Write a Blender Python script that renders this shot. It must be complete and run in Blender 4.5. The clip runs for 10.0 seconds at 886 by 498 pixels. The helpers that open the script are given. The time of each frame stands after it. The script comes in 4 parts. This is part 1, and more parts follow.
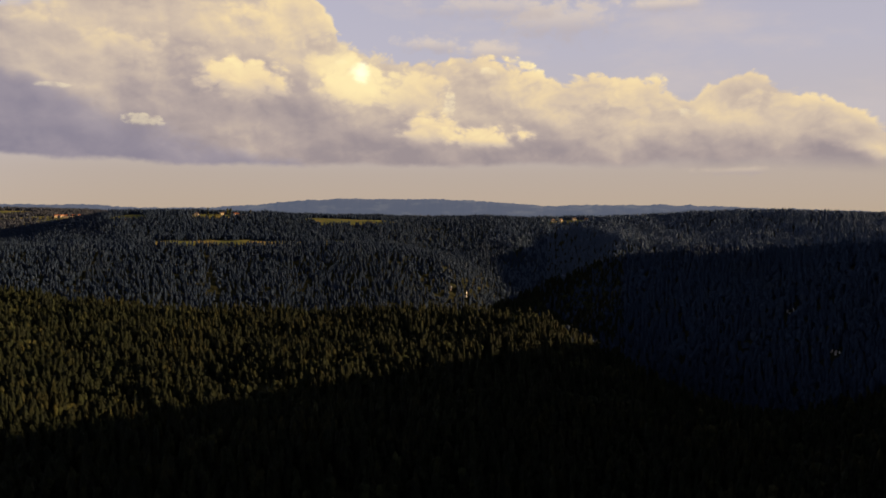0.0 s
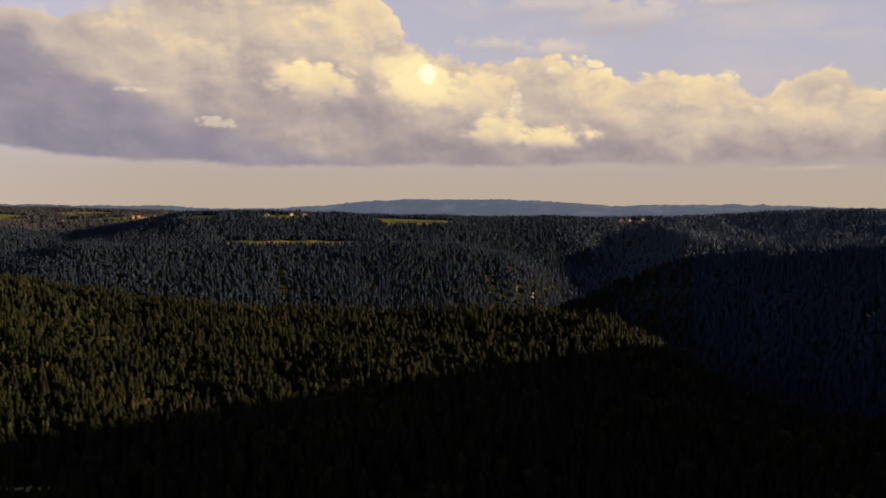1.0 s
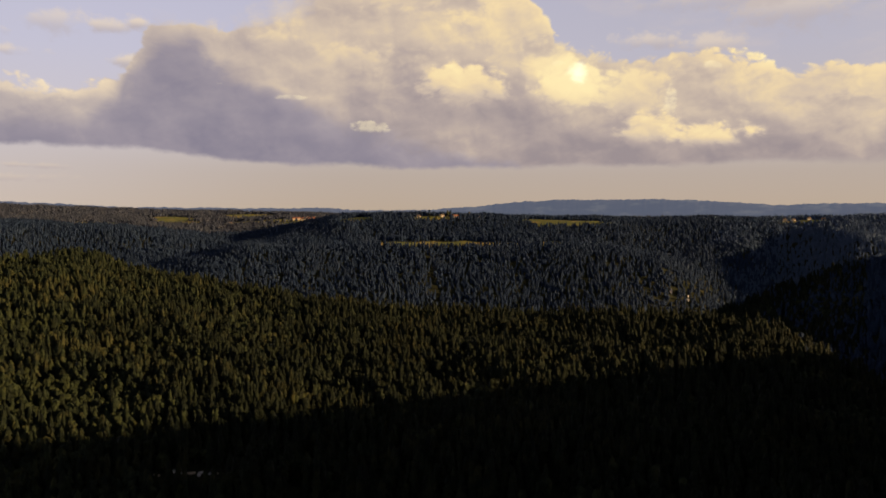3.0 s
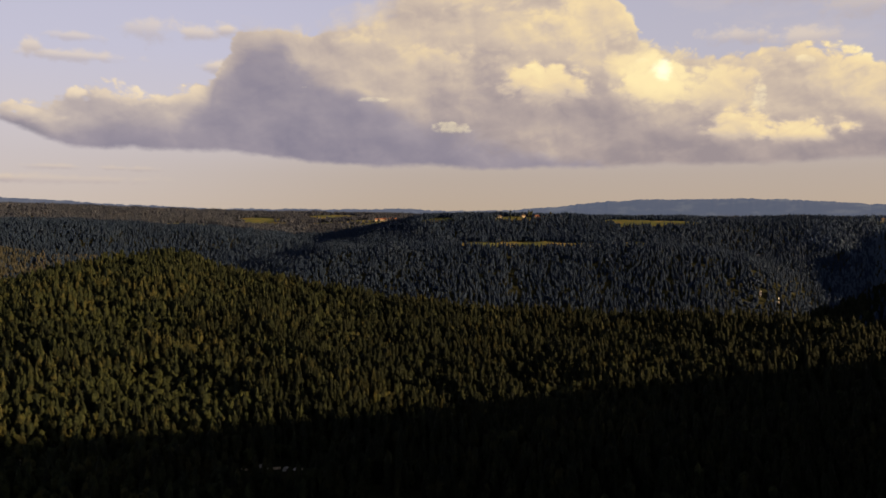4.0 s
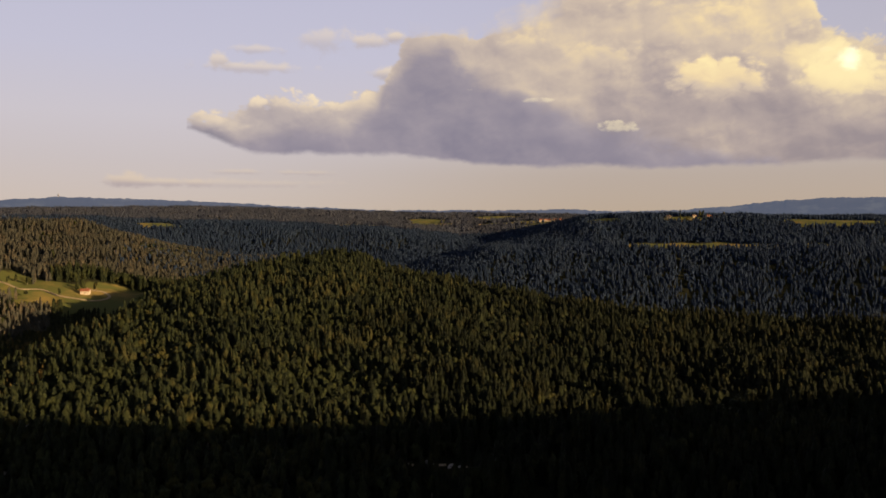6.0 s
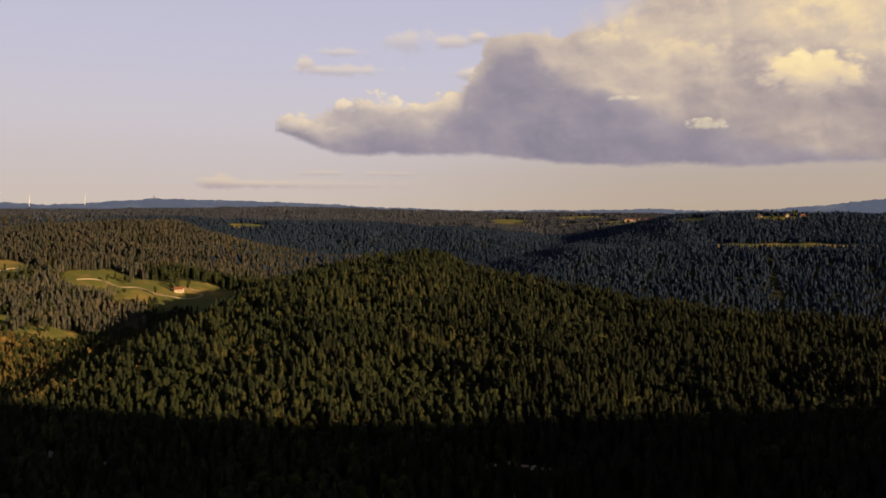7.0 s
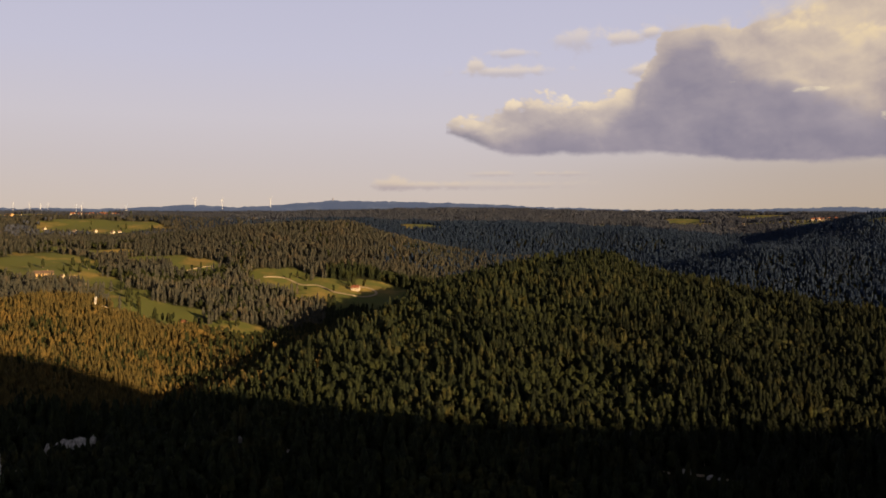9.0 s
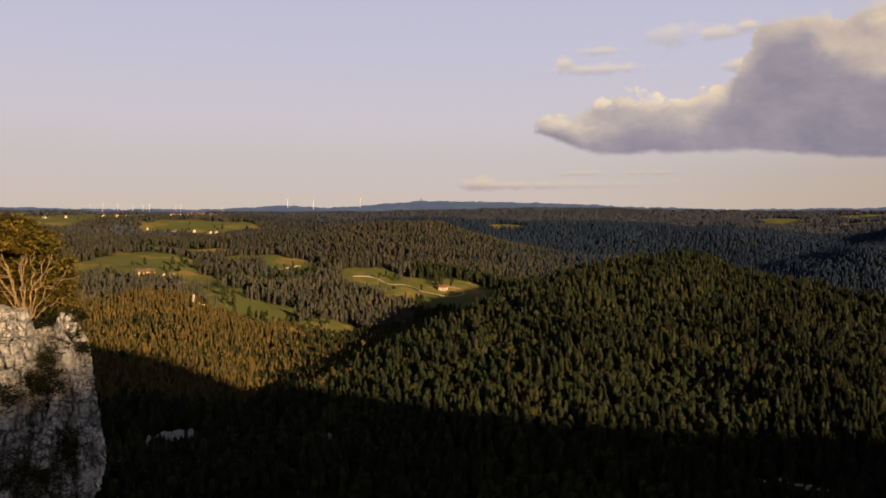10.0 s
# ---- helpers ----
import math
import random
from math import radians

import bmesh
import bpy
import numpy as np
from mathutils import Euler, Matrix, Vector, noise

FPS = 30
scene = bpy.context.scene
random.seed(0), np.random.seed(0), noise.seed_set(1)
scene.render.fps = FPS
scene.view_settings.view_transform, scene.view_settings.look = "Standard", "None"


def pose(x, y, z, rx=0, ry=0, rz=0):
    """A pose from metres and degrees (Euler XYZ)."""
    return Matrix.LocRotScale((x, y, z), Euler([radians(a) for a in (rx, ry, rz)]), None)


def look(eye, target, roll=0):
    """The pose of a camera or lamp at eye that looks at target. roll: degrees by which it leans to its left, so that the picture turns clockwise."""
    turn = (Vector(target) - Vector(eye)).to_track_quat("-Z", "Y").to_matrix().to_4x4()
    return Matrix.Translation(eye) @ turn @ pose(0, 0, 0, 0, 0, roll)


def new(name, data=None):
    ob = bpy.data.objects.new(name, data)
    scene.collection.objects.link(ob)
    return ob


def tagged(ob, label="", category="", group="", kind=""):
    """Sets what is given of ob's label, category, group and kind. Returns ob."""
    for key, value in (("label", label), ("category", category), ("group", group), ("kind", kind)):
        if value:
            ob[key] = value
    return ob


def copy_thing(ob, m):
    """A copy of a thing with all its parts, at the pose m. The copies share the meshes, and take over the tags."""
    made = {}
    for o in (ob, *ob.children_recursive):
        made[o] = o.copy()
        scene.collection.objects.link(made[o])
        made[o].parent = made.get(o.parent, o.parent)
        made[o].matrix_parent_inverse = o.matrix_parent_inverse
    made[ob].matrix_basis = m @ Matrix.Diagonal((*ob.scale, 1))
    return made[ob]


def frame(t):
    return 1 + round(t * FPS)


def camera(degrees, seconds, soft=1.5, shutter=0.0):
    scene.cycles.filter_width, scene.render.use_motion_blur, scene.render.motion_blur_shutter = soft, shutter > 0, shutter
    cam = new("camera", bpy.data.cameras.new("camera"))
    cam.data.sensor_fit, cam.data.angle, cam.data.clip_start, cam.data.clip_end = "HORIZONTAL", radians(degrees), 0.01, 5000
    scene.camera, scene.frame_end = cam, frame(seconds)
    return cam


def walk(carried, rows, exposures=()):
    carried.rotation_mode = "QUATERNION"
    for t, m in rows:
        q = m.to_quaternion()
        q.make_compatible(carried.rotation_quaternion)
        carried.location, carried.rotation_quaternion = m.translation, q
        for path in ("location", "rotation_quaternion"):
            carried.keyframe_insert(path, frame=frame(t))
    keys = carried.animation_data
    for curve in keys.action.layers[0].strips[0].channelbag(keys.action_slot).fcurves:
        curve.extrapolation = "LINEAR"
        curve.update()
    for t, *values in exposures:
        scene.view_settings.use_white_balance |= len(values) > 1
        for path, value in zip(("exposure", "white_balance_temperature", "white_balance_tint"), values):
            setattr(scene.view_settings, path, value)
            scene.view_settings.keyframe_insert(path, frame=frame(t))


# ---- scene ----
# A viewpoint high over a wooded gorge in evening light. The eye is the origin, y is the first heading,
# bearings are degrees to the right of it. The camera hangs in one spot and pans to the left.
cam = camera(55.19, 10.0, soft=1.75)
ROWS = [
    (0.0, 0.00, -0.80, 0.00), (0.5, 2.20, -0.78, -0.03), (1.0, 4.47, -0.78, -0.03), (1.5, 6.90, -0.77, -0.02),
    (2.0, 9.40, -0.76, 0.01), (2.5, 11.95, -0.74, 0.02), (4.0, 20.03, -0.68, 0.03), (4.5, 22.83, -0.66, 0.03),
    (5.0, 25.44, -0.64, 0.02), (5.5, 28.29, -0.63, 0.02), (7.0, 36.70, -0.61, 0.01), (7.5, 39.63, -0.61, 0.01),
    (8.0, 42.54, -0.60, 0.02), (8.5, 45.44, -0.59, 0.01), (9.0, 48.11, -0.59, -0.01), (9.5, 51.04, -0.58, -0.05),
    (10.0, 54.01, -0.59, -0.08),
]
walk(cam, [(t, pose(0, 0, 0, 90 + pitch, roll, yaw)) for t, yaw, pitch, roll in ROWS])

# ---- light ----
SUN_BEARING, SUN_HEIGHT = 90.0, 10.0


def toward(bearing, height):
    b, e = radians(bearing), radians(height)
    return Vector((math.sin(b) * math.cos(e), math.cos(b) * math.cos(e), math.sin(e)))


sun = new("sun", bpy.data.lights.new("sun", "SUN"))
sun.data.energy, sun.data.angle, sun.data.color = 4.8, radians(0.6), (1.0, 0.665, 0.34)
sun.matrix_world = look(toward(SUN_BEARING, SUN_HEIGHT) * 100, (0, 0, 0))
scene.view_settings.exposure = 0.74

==

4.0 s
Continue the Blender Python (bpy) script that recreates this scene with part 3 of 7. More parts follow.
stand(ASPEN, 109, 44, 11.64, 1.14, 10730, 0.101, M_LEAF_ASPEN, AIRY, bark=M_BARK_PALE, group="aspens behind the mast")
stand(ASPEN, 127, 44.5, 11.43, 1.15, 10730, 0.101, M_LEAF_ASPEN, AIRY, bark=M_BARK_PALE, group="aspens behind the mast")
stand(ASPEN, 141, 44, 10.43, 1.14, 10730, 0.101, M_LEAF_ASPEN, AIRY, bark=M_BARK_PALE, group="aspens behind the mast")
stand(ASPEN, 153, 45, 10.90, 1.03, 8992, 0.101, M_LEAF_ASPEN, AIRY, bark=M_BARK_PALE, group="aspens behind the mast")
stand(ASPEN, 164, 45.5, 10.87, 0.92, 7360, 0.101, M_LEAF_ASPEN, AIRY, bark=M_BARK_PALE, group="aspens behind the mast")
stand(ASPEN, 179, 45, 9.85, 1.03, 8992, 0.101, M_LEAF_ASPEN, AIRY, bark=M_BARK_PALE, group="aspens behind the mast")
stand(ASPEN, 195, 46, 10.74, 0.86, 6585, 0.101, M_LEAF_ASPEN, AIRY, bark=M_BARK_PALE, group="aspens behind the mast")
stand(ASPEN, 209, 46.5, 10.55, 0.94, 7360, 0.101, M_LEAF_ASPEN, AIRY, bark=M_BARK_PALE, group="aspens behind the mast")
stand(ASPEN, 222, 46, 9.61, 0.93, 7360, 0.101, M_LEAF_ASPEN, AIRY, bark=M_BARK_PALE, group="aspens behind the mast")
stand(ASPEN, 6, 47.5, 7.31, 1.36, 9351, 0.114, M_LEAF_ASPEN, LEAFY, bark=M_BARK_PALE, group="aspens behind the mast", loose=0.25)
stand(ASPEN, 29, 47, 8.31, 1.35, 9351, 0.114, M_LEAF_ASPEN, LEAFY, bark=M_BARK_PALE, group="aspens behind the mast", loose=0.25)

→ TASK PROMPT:
Begin with the line containing "# ---- helpers", end with the line containing "pose from metres", and repeat every line in that stretch exactly.

→ CORRECT RESULT:
# ---- helpers ----
import math
import random
from math import radians

import bmesh
import bpy
import numpy as np
from mathutils import Euler, Matrix, Vector, noise

FPS = 30
scene = bpy.context.scene
random.seed(0), np.random.seed(0), noise.seed_set(1)
scene.render.fps = FPS
scene.view_settings.view_transform, scene.view_settings.look = "Standard", "None"


def pose(x, y, z, rx=0, ry=0, rz=0):
    """A pose from metres and degrees (Euler XYZ)."""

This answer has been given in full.